Leone was already well acquainted with Superintendent Dr. Adele Pecora and John Striffolino, the district’s assistant superintendent for curriculum, personnel and instruction, from years past and memberships in professional organizations. Leone spent seven years as Striffolino’s counterpart in the Manhasset district.
“I knew I wanted to stay connected with education,” Leone said. “I care passionately about the teaching and learning process.” But, he added with a laugh, “I hadn’t really imagined taking on a job as big as this one.”
“It’s a very big job,” Pecora agreed, overseeing social studies, English Language Arts, world languages — “what we used to call foreign languages” — and English as a New Language. Under the purview of the new position, Leone will also be responsible for evaluating the staff within the four departments.
The job is part of an overall reorganization of the district’s administrative structure following the recent successfully concluded negotiations of its contract with the teachers union, Pecora said.

The district already began the reorganization independently last year, with the hiring of Thomas Lynch as executive director for science, technology, engineering and mathematics, or STEM, a position both Leone and Pecora see as complementing Leone’s. And the Board of Education subsequently added two more districtwide positions, one for pupil personnel services, which covers special education, psychology and guidance, and one for phys. ed. and athletics. These vertically aligned positions cover the full range of K-through-12 programs, and are in line with the board’s philosophy of “growing the learner,” as both Leone and Pecora expressed it.
Each of the positions is supported by the respective school’s principal — the building administrator, Pecora said.

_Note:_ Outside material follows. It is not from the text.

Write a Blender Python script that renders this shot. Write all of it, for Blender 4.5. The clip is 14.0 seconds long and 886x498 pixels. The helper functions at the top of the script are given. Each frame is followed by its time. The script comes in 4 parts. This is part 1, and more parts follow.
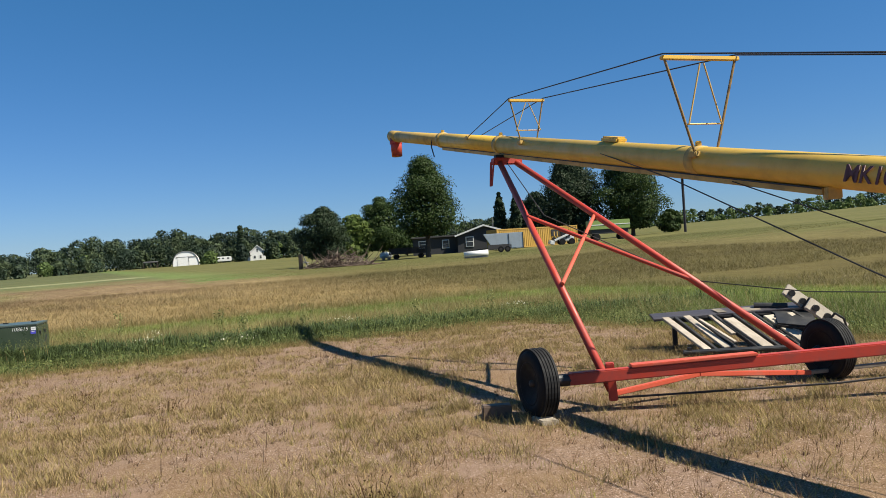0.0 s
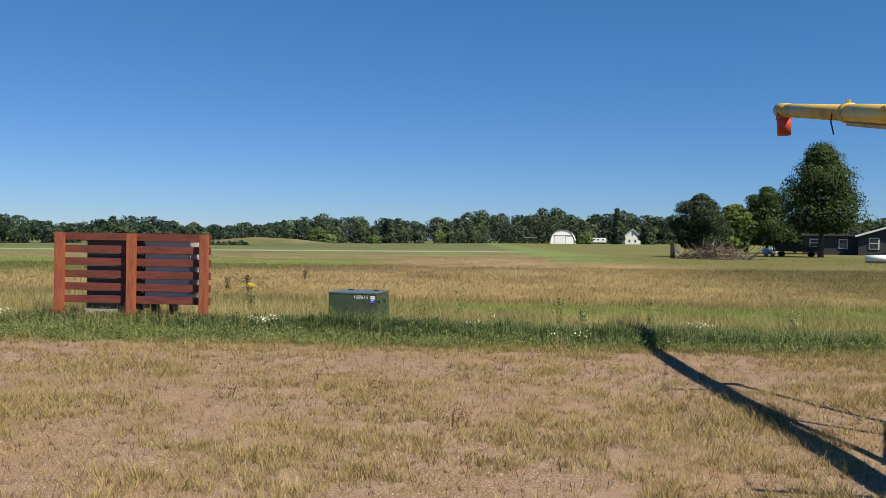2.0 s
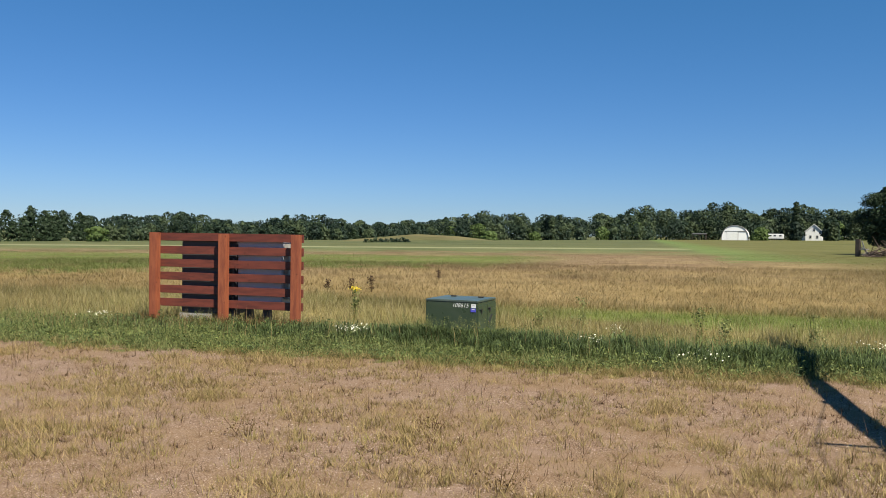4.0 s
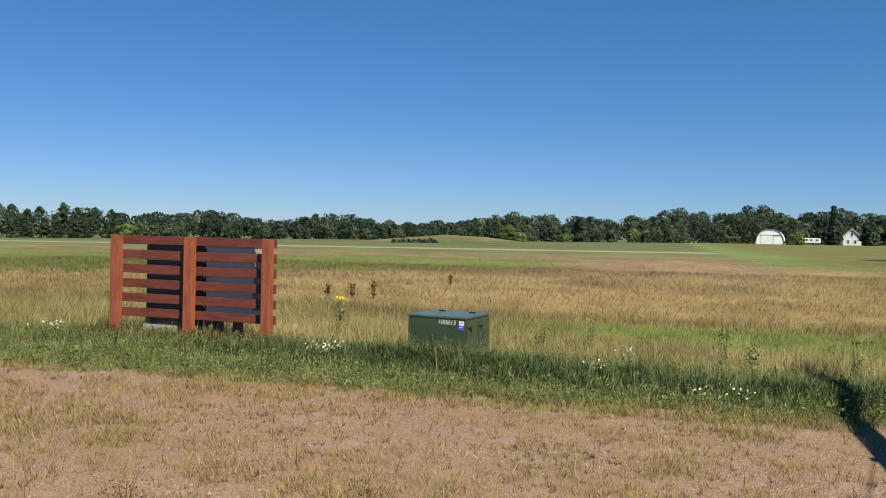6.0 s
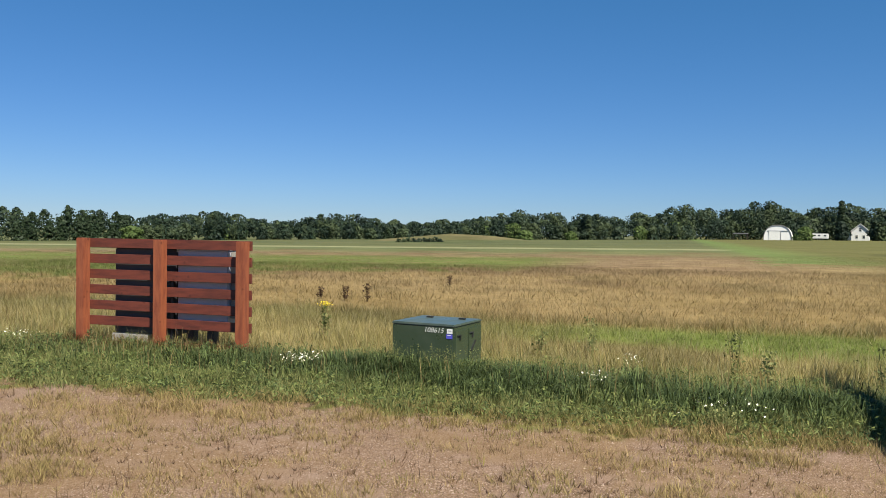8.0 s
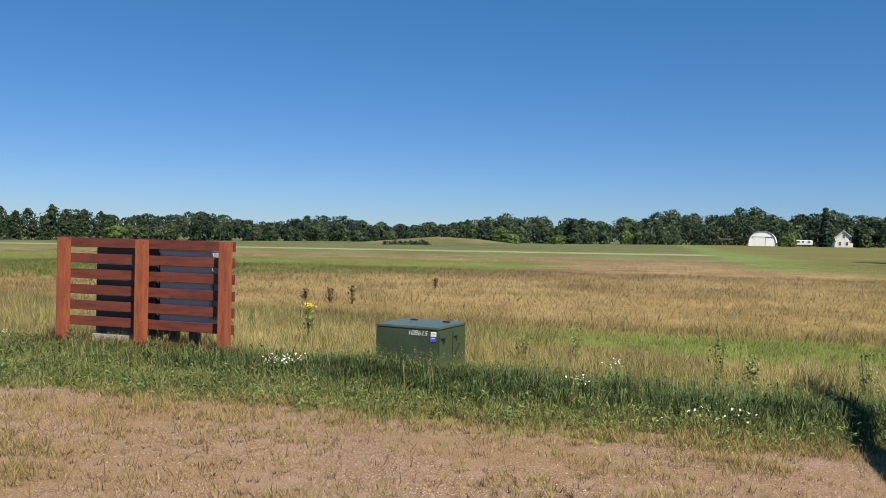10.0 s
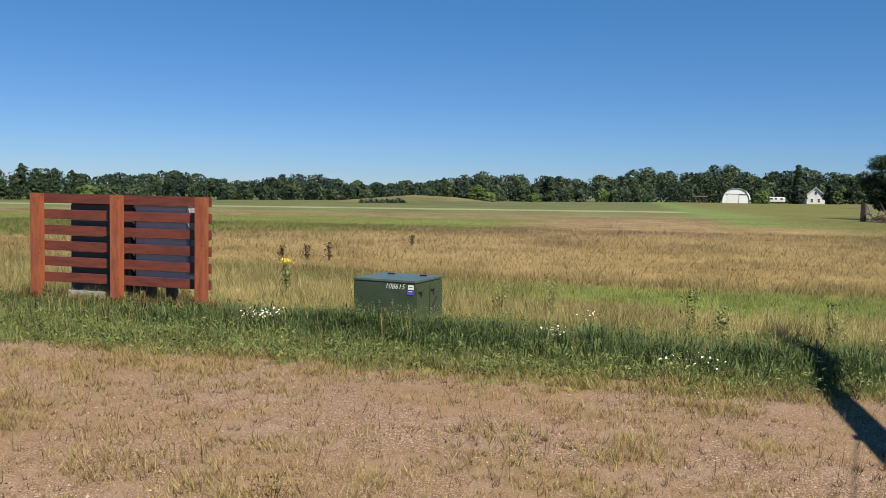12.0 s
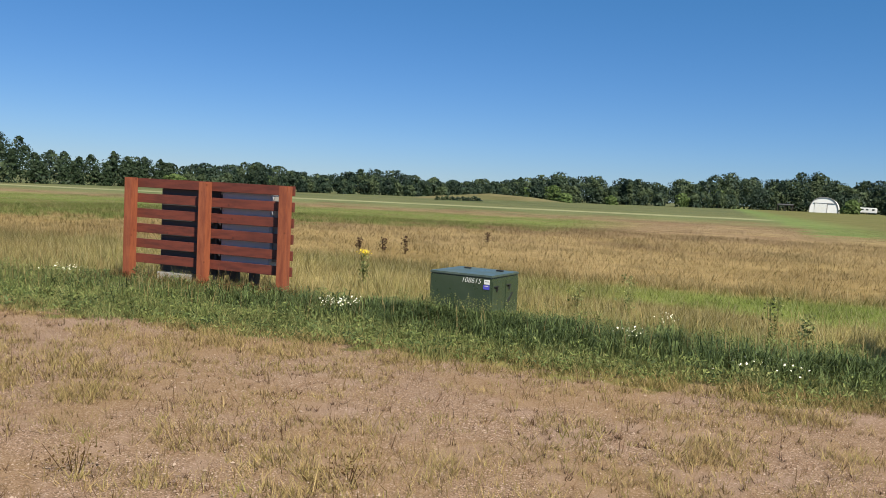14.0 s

Leone described his own experience as an elementary and middle school assistant principal as learning to see the school almost as an organism. “The role of the teacher is changing,” he said. “It used to be that teachers were the source of all the students’ information, the ‘sage on the stage.’ But now the body of information available to students is everywhere. It’s on their phones! Teachers have become facilitators in a process in which students have a much more active role in wisdom acquisition,” he said.
Before coming to Seaford, Leone accumulated nearly four decades of experience at nearly every level of public school education. That included 21 years as a classroom social studies teacher, mostly in the Great Neck district, as well as assistant principal at the middle school and elementary levels, before he moved to the Manhasset School District, where he was deputy superintendent for curriculum, personnel and instruction for 16 years.
He also taught for a few years at the beginning of his career in New York City, as an extended-leave or long-term substitute teacher, which he described as an “invaluable source of experience.”
Leone earned an undergraduate degree in elementary education from Buffalo State College, a master’s in the same subject from Queens College and a second master’s in building and district administration from the College of New Rochelle. He received his Ed.D. degree from St. John’s University in 2009, in administration and instructional leadership. “It was always a personal dream of mine to get my doctorate,” he said.
Leone also serves as an adjunct assistant professor of administration and supervision at Molloy College.